You have to write badly in order to write well?
I don’t know too much about Faulkner’s bad writing, but I guess there must have been some along the way. Hemingway thought some of Faulkner’s later work was negatively affected by his drinking, and while both of these authors had a self-destructive fondness for spirits, I don’t think Faulkner was speaking about alcohol in the above quote.
Sometimes when I assign an in-class exercise of the “free writing” variety, a few members of the class become uncomfortable. They don’t like the thought that they will be leaving some passages on the paper that are in rough shape, unpolished, and incomplete. It’s almost like the imperfect sentences they’ve written are calling out and confronting them about their sloppiness and lack of ability.

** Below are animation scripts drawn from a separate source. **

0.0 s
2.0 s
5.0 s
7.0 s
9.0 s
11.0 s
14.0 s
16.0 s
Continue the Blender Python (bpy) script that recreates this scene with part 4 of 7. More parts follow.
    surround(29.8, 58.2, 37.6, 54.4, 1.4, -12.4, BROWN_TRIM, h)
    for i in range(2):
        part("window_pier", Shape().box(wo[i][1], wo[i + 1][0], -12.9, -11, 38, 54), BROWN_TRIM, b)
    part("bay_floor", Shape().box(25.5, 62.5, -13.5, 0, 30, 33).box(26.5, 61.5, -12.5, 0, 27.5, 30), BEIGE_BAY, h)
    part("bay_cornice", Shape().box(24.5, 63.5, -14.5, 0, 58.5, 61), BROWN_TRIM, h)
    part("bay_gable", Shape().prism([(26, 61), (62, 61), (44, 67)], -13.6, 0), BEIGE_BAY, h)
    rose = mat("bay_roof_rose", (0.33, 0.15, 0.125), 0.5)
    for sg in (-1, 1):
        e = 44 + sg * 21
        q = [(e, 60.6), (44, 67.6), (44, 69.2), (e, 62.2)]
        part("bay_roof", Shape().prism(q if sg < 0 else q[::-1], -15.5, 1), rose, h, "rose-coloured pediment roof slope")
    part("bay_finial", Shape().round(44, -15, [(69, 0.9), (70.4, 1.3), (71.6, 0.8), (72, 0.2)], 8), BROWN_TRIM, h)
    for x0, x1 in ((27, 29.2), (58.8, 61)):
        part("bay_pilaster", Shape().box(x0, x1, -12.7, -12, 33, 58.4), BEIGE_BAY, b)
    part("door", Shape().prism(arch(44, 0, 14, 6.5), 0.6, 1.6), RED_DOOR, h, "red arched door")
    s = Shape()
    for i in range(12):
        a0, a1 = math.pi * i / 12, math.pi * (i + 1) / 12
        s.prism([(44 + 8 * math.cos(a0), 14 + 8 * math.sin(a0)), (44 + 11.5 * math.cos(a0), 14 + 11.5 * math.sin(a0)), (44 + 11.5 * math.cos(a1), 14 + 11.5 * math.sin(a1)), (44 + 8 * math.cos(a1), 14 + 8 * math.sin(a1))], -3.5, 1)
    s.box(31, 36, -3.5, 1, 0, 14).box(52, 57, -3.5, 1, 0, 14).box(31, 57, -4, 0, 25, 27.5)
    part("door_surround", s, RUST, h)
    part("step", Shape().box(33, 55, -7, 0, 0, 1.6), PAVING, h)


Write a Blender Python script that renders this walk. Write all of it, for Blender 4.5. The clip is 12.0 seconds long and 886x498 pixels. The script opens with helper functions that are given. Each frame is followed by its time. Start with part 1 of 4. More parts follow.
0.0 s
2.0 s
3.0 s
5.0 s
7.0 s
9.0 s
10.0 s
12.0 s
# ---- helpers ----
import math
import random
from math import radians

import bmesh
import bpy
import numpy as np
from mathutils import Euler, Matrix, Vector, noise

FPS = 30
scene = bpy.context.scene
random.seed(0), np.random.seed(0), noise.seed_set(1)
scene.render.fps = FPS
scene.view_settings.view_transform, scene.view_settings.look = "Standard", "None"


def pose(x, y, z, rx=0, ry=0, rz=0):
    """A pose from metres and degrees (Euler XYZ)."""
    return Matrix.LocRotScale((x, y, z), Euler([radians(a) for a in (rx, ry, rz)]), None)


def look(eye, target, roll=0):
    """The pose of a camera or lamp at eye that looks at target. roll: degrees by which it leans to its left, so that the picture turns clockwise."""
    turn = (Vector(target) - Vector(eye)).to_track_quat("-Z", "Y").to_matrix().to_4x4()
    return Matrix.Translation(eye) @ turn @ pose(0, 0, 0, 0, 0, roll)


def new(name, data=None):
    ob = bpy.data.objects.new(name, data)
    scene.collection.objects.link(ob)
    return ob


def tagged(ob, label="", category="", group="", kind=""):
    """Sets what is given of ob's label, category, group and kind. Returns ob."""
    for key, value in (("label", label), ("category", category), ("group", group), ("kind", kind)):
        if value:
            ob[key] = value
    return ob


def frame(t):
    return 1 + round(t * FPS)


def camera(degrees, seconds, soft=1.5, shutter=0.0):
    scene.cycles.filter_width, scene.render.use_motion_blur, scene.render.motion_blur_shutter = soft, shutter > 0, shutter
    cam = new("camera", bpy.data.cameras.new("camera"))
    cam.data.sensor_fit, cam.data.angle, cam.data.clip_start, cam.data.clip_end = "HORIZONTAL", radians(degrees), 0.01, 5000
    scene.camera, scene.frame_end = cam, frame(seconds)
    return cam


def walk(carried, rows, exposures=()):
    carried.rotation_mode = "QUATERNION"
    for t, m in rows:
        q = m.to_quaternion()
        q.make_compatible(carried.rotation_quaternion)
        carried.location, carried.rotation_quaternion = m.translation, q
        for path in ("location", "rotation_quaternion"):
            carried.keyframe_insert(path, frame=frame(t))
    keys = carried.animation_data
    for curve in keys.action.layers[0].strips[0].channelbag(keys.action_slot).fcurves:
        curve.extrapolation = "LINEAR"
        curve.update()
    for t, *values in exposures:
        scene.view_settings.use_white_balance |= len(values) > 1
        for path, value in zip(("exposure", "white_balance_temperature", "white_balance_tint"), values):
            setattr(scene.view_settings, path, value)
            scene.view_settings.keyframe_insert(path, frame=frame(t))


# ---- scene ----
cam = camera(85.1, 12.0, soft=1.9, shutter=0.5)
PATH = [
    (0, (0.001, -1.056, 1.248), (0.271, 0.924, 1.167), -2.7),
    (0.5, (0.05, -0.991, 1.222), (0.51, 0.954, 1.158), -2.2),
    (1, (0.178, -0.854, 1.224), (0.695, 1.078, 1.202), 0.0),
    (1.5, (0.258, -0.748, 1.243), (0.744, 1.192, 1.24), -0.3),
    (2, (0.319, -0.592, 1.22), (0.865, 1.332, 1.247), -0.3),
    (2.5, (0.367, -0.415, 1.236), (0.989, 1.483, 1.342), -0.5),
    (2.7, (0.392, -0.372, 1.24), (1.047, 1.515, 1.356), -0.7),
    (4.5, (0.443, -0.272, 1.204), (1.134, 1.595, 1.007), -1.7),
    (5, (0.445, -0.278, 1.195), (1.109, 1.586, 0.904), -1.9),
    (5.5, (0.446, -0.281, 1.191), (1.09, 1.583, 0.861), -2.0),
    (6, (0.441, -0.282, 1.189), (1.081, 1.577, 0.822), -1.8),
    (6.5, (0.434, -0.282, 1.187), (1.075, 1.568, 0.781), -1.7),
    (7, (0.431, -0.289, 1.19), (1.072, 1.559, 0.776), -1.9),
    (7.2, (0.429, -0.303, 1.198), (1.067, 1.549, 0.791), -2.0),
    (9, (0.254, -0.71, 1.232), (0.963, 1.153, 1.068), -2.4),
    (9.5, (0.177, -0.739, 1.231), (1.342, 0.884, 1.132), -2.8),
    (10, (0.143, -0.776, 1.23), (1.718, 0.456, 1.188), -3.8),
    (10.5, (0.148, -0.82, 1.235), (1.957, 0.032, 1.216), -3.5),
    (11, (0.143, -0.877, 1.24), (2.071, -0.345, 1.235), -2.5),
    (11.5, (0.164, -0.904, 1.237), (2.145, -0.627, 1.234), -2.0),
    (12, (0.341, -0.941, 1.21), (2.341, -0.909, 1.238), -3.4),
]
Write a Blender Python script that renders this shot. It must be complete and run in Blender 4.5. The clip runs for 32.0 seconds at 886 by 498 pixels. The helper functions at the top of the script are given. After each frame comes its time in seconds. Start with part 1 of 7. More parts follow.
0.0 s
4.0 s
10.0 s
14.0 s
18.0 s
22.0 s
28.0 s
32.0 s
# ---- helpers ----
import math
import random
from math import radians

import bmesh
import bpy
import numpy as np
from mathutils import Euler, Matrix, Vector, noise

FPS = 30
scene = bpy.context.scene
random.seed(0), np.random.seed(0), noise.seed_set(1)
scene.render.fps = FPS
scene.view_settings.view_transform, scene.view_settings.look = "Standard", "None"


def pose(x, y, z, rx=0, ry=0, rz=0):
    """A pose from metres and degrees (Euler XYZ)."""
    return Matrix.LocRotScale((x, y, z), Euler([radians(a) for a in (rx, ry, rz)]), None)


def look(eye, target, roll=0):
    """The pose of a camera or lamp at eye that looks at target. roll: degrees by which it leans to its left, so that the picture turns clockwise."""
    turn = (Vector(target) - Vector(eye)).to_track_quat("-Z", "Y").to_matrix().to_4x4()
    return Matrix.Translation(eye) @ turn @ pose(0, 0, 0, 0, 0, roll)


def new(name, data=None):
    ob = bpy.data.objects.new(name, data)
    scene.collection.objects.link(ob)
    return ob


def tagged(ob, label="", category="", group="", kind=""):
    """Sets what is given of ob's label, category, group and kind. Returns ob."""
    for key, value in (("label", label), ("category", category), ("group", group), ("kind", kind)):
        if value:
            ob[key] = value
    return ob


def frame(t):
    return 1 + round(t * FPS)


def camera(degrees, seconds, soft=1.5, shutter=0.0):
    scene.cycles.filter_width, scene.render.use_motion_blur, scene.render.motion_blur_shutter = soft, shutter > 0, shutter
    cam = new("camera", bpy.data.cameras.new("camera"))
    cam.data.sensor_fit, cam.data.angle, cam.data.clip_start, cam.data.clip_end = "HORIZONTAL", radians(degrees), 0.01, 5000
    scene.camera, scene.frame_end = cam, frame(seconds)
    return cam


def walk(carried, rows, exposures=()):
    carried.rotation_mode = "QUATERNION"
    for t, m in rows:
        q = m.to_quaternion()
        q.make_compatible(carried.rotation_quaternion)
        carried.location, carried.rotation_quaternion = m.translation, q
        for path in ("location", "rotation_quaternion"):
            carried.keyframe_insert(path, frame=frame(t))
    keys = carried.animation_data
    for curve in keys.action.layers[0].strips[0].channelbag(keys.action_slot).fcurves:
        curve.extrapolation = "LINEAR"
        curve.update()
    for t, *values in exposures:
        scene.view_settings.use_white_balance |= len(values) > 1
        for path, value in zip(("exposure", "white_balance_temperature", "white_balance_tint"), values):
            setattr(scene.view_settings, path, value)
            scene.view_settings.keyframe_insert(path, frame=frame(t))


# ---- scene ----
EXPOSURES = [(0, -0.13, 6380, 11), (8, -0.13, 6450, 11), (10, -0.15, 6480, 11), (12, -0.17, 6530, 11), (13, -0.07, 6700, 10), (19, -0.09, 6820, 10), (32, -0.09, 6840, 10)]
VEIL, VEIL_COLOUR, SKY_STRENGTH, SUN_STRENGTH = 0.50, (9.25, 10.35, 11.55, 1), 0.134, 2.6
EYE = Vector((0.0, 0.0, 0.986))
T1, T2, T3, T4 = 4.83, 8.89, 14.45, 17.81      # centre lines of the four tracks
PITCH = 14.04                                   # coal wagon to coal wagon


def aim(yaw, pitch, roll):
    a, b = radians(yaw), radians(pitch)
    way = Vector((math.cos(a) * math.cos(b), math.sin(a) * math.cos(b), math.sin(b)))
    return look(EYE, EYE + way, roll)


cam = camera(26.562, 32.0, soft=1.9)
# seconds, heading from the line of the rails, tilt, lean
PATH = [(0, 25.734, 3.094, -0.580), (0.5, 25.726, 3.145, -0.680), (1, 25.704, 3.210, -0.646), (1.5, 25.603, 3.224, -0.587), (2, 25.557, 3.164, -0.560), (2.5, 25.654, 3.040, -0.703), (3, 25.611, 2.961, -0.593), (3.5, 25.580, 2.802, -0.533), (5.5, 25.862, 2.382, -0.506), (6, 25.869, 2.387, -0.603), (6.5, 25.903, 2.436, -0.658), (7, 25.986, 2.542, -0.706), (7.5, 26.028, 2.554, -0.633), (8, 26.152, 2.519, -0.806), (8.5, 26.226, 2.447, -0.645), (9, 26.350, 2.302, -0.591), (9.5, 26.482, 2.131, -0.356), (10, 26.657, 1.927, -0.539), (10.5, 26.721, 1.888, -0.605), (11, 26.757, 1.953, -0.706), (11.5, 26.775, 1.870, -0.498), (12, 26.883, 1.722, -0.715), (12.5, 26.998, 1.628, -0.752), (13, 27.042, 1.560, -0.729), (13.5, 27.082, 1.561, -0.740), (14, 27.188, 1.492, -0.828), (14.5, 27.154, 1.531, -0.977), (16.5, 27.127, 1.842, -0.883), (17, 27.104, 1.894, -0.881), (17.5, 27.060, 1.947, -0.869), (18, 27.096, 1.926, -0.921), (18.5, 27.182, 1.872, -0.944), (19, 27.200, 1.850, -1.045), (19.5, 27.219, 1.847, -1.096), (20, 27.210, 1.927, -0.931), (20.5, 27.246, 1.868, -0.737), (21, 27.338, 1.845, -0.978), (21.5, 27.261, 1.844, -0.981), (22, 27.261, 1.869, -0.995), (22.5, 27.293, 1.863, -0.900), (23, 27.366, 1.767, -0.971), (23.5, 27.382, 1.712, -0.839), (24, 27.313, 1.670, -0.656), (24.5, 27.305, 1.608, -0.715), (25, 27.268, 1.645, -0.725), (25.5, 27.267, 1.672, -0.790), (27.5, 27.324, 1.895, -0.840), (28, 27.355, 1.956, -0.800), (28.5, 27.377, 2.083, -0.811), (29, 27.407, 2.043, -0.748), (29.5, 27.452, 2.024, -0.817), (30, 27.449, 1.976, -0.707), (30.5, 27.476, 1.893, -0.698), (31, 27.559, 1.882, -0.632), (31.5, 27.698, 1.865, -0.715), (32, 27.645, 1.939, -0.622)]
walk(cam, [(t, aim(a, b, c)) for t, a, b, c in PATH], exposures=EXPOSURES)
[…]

Feelings such as these are sometimes connected with writing blocks. The inability to tolerate the necessary process of moving from first draft tofinished product hampers productivity. One symptom of this is perfectionistic, micro-wordsmithing of initial drafts which makes the experience of writing unbearably stressful, and leads to avoidance.
For these writers I encourage development of the practice of leaving unfinished, messy words on the page and moving along with their ideas without the word-by-word early editing. This may mean a process of refining multiple drafts, but this may be a lesser torture than trying to create a polished gem on the very first try.
See Ann Lamott’s book, Bird by Bird on this subject, in the chapter “Shitty First Drafts.”